Tinder is paying $60.5M to users it charged more for being older

Older Californians who paid more for Tinder Plus or Gold have until August 18, 2026 to claim their share of the settlement

Tinder is paying out $60.5 million to settle claims it charged older users more for subscriptions | ©Image Credit: Unsplash / Good Faces Agency
Tinder is paying out $60.5 million to settle claims it charged older users more for subscriptions | ©Image Credit: Unsplash / Good Faces Agency

Tinder is paying out $60.5 million in a class action lawsuit alleging that the dating app charged older users more than younger ones for Tinder Plus and Tinder Gold subscriptions.

The lawsuit claims that the platform violated California’s Unruh Civil Rights Act and its Unfair Competition Law, statutes that take a dim view of pricing people differently based on who they are.

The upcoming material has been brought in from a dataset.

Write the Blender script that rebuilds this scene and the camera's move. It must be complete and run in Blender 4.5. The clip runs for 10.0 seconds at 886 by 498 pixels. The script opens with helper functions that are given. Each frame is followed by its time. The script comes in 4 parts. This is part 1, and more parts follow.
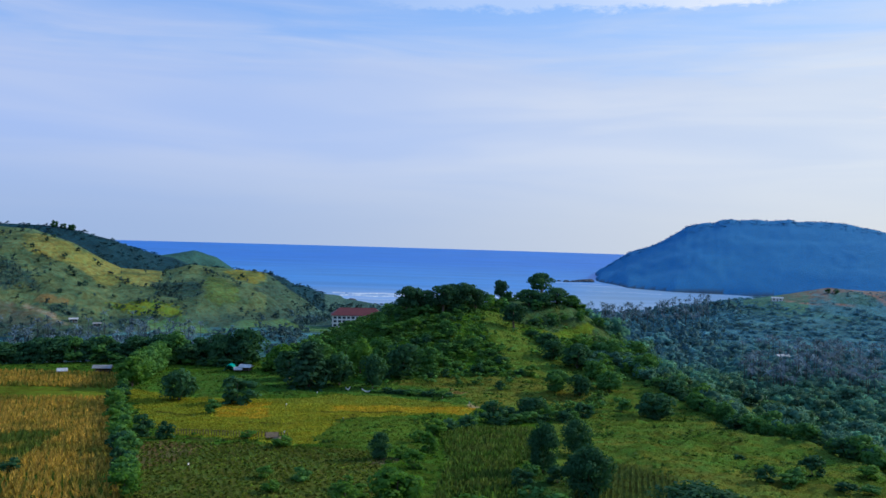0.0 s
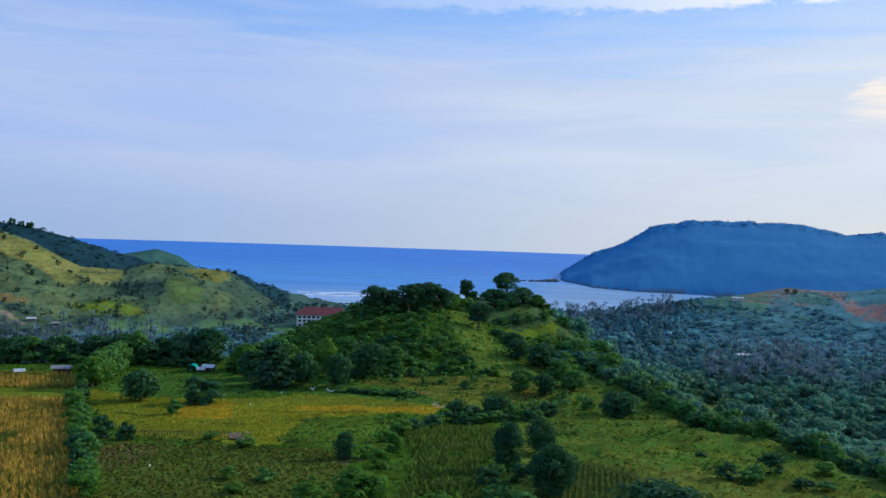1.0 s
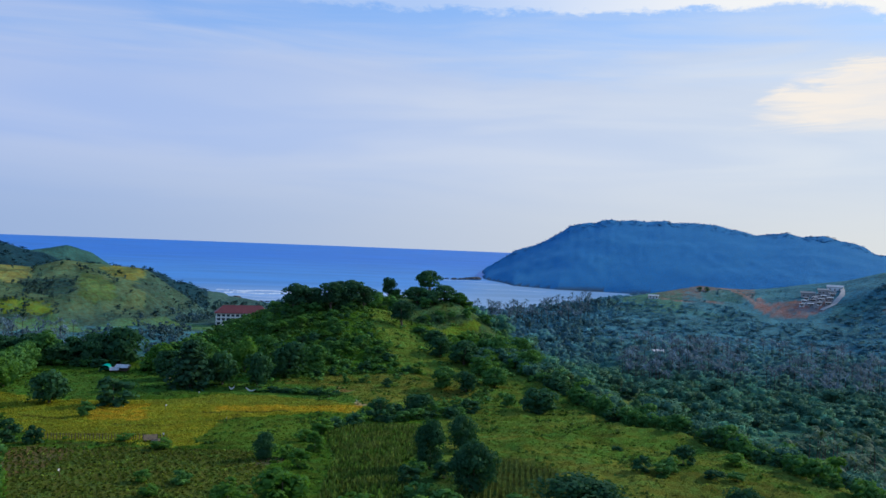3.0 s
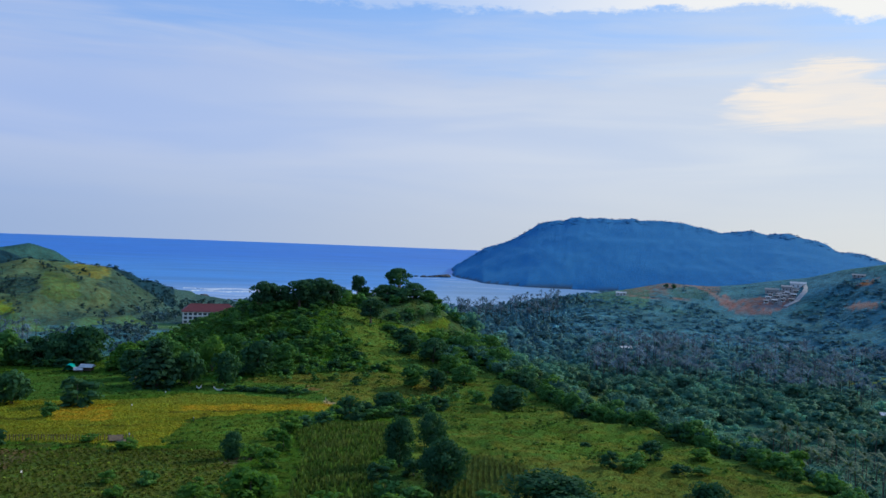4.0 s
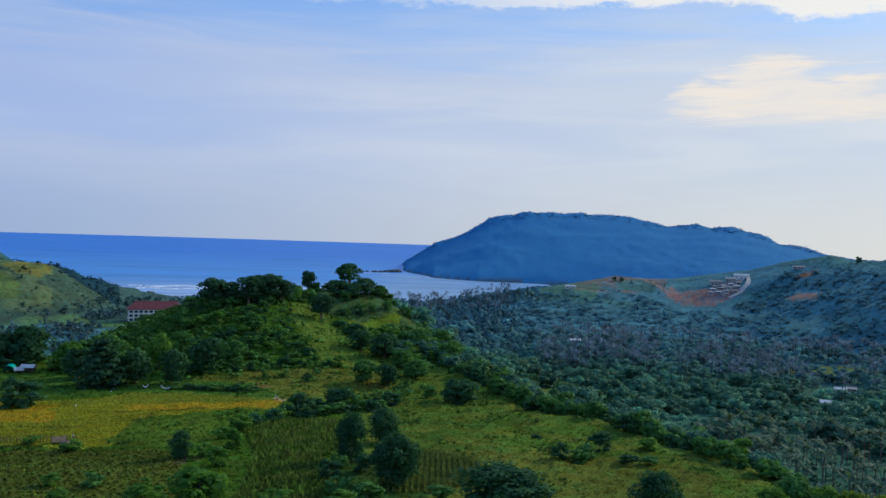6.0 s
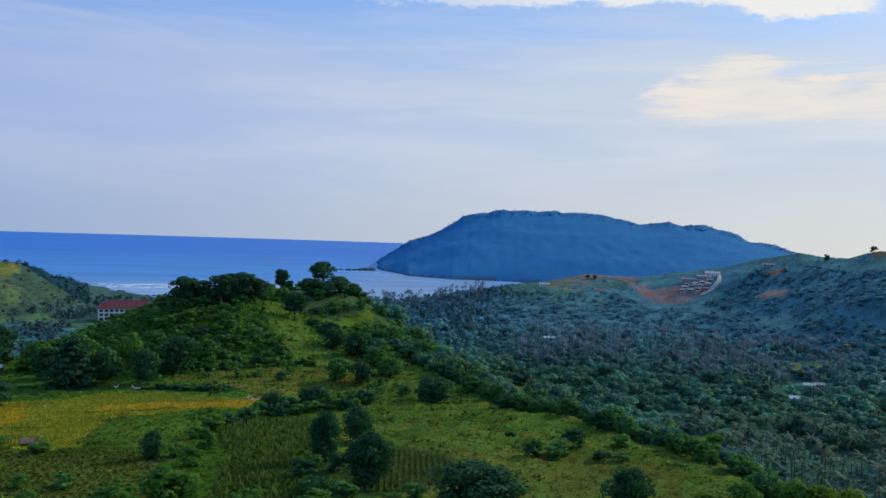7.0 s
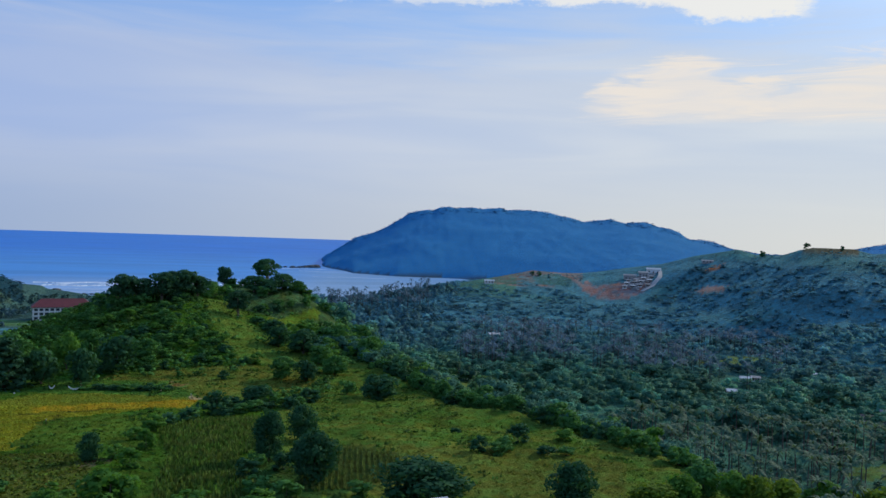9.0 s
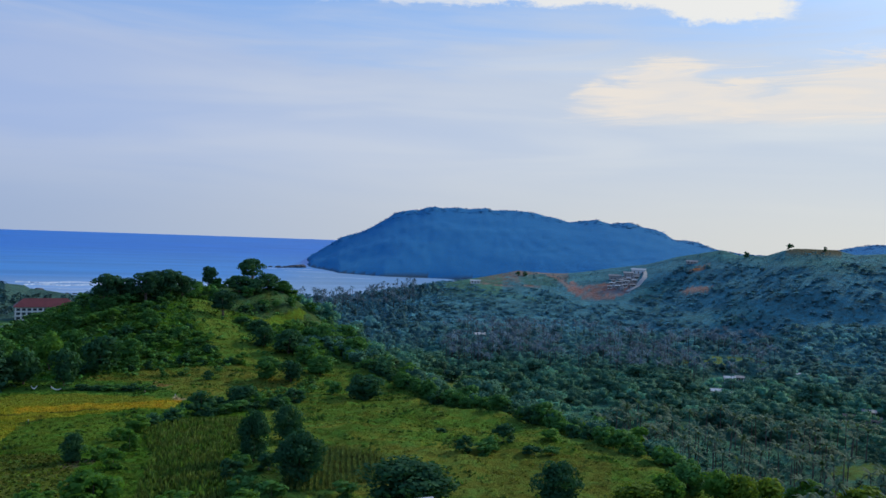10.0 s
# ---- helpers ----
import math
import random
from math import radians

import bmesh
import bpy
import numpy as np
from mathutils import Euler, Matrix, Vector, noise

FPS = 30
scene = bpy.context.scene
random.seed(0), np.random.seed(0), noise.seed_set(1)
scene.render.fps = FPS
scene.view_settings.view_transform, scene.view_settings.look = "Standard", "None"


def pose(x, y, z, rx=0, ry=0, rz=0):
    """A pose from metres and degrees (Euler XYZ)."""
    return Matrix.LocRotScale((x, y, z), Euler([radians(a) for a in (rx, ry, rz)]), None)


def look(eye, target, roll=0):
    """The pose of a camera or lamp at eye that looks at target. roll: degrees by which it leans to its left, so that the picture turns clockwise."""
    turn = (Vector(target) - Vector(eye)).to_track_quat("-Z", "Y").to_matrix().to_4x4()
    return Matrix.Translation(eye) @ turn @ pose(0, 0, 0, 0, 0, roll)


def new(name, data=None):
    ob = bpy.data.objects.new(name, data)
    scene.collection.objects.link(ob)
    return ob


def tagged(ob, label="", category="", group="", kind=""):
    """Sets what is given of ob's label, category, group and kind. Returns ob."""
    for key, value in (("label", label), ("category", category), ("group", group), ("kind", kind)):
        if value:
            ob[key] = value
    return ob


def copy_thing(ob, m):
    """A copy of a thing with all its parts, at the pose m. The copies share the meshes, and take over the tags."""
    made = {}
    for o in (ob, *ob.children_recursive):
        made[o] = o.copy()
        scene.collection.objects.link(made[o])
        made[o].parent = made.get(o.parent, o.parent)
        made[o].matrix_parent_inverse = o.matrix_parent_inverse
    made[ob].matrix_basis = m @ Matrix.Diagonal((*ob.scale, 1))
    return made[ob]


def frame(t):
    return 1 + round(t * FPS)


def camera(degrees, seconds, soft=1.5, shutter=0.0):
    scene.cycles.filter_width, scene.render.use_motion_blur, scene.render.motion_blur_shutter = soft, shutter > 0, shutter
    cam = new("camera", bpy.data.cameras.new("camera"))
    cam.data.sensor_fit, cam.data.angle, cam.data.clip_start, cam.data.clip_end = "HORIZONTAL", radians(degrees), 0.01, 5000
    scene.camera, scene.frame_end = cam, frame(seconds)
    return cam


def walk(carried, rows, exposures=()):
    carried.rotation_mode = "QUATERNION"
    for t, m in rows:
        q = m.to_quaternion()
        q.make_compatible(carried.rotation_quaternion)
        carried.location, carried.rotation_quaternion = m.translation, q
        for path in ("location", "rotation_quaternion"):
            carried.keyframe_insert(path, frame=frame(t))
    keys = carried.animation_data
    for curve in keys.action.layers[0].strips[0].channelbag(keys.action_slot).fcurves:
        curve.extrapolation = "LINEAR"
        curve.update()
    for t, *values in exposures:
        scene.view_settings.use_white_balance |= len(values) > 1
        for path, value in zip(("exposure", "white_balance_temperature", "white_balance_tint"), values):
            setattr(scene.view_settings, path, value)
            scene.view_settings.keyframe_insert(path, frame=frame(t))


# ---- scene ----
EYE = 75.0  # the eye above the sea
cam = camera(56.40, 10.0, 1.5)
# seconds, drift to the side, yaw, pitch, roll
ROWS = [
    (0, 0.000, -0.00, -0.89, -1.70),
    (0.5, 0.006, -1.00, -0.87, -1.80),
    (1, 0.012, -2.37, -0.85, -1.94),
    (1.5, 0.018, -3.73, -0.84, -2.04),
    (2, 0.024, -5.11, -0.82, -2.12),
    (2.5, 0.030, -6.46, -0.80, -2.23),
    (4, 0.048, -9.83, -0.88, -2.27),
    (4.5, 0.054, -10.73, -0.95, -2.20),
    (5, 0.060, -11.58, -1.02, -2.11),
    (5.5, 0.066, -12.42, -1.08, -2.01),
    (7, 0.084, -15.04, -1.19, -1.96),
    (7.5, 0.090, -16.09, -1.24, -1.92),
    (8, 0.096, -17.13, -1.27, -1.89),
    (8.5, 0.102, -18.04, -1.28, -1.96),
    (9, 0.108, -18.81, -1.27, -2.00),
    (9.5, 0.114, -19.39, -1.25, -2.08),
    (10, 0.120, -19.78, -1.23, -2.13),
]
walk(cam, [(t, pose(x, 0, EYE, 90 + pitch, roll, yaw)) for t, x, yaw, pitch, roll in ROWS], [(0, 0.12, 5950, 6), (2.5, 0.06, 5950, 6), (5, -0.03, 5950, 6), (10, -0.12, 5950, 6)])
# ---- daylight: a late, veiled sun over the bay ----
SUN_AZ, SUN_EL = 66.0, 27.0
world = bpy.data.worlds.new("sky")
scene.world = world
world.use_nodes = True
wt = world.node_tree
wt.nodes.clear()


def feed(tree, socket, value):
    if isinstance(value, bpy.types.NodeSocket):
        tree.links.new(value, socket)
    elif isinstance(value, (tuple, list)) and len(value) == 3 and socket.type == "RGBA":
        socket.default_value = (*value, 1)
    else:
        socket.default_value = value


def calc(tree, op, a, b=0.0, c=0.0):
    n = tree.nodes.new("ShaderNodeMath")
    n.operation = op
    for k, v in enumerate((a, b, c)):
        feed(tree, n.inputs[k], v)
    return n.outputs[0]


def ramp(tree, value, low, high, to_low=0.0, to_high=1.0):
    n = tree.nodes.new("ShaderNodeMapRange")
    n.interpolation_type = "SMOOTHSTEP"
    for k, v in enumerate((value, low, high, to_low, to_high)):
        feed(tree, n.inputs[k], v)
    return n.outputs[0]


def mix(tree, factor, a, b, blend="MIX"):
    n = tree.nodes.new("ShaderNodeMix")
    n.data_type, n.blend_type = "RGBA", blend
    feed(tree, n.inputs[0], factor)
    feed(tree, n.inputs[6], a)
    feed(tree, n.inputs[7], b)
    return n.outputs[2]


def noise_tex(tree, vector, scale, detail=4.0, rough=0.55, distortion=0.0):
    n = tree.nodes.new("ShaderNodeTexNoise")
    if vector is not None:
        feed(tree, n.inputs["Vector"], vector)
    n.inputs["Scale"].default_value, n.inputs["Detail"].default_value = scale, detail
    n.inputs["Roughness"].default_value, n.inputs["Distortion"].default_value = rough, distortion
    return n.outputs["Fac"]


def combine(tree, x, y, z=0.0):
    n = tree.nodes.new("ShaderNodeCombineXYZ")
    for k, v in enumerate((x, y, z)):
        feed(tree, n.inputs[k], v)
    return n.outputs[0]


sky = wt.nodes.new("ShaderNodeTexSky")
sky.sky_type, sky.sun_disc = "NISHITA", False
sky.sun_elevation, sky.sun_rotation = radians(SUN_EL), radians(SUN_AZ)
where = wt.nodes.new("ShaderNodeTexCoord")
split = wt.nodes.new("ShaderNodeSeparateXYZ")
wt.links.new(where.outputs["Generated"], split.inputs[0])
sx, sy, sz = split.outputs
az = calc(wt, "MULTIPLY", calc(wt, "ARCTAN2", sx, sy), 57.2958)
el = calc(wt, "MULTIPLY", calc(wt, "ARCSINE", sz), 57.2958)
streaks = noise_tex(wt, combine(wt, calc(wt, "MULTIPLY", az, 0.035), calc(wt, "MULTIPLY", el, 0.32)), 1.6, 5.0, 0.55, 0.6)
puffs = noise_tex(wt, combine(wt, calc(wt, "MULTIPLY", az, 0.22), calc(wt, "MULTIPLY", el, 0.75), 4.0), 1.5, 6.0, 0.62, 0.4)
clear = mix(wt, 1.0, sky.outputs["Color"], (0.085, 0.10, 0.125), "MULTIPLY")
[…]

Tinder did not admit to any wrongdoing but agreed to settle to avoid the expense of continued litigation. Qualifying for the payout, however, requires quite a bit of paperwork, and the eligibility rules are narrow.

Users must have bought Tinder Plus or Tinder Gold in California, with specific date and age requirements, with purchases made on or after March 2, 2015, qualifying only if claimants were over 29 at the time, and purchases made from March 2, 2016 onward requiring users to have been over 28. More importantly, in both these scenarios, claimants must have been charged higher prices because of their age.

Most people who qualify should already have received a notice by mail or email, with the details needed to file. If a notice never showed up, the claim form remains available on the settlement website, or can be downloaded and mailed to the administrator.

Time to start digging through old receipts

The form requires a claimant’s full name, current contact information, an approximate time as to when the subscription was bought, which state the user lived in at the time, and an estimate of how much was spent in total. That last part needs proof of purchase, so digging through old receipts or app store records is probably part of your afternoon.

Payout amounts will vary based on how much was spent, so someone who paid for a few months of Gold isn’t walking away with the same check as someone who kept a subscription running for years.

It’s worth noting that claim forms are due by August 18, 2026, after which the window closes.

Tinder isn’t the only settlement offering payouts at the moment. A $3 million robocall case tied to student loan servicing calls is paying up to $1,000 per person, and a $120 million money app fraud settlement covering residents in at least 45 states, some of whom will receive distributions automatically without filing anything.

The Tinder settlement received final court approval on June 4, 2026. Whether $60.5 million split across a decade of California Tinder subscribers amounts to much per person depends entirely on how many people file. As is typical with class actions, individual payouts will vary based on total participation.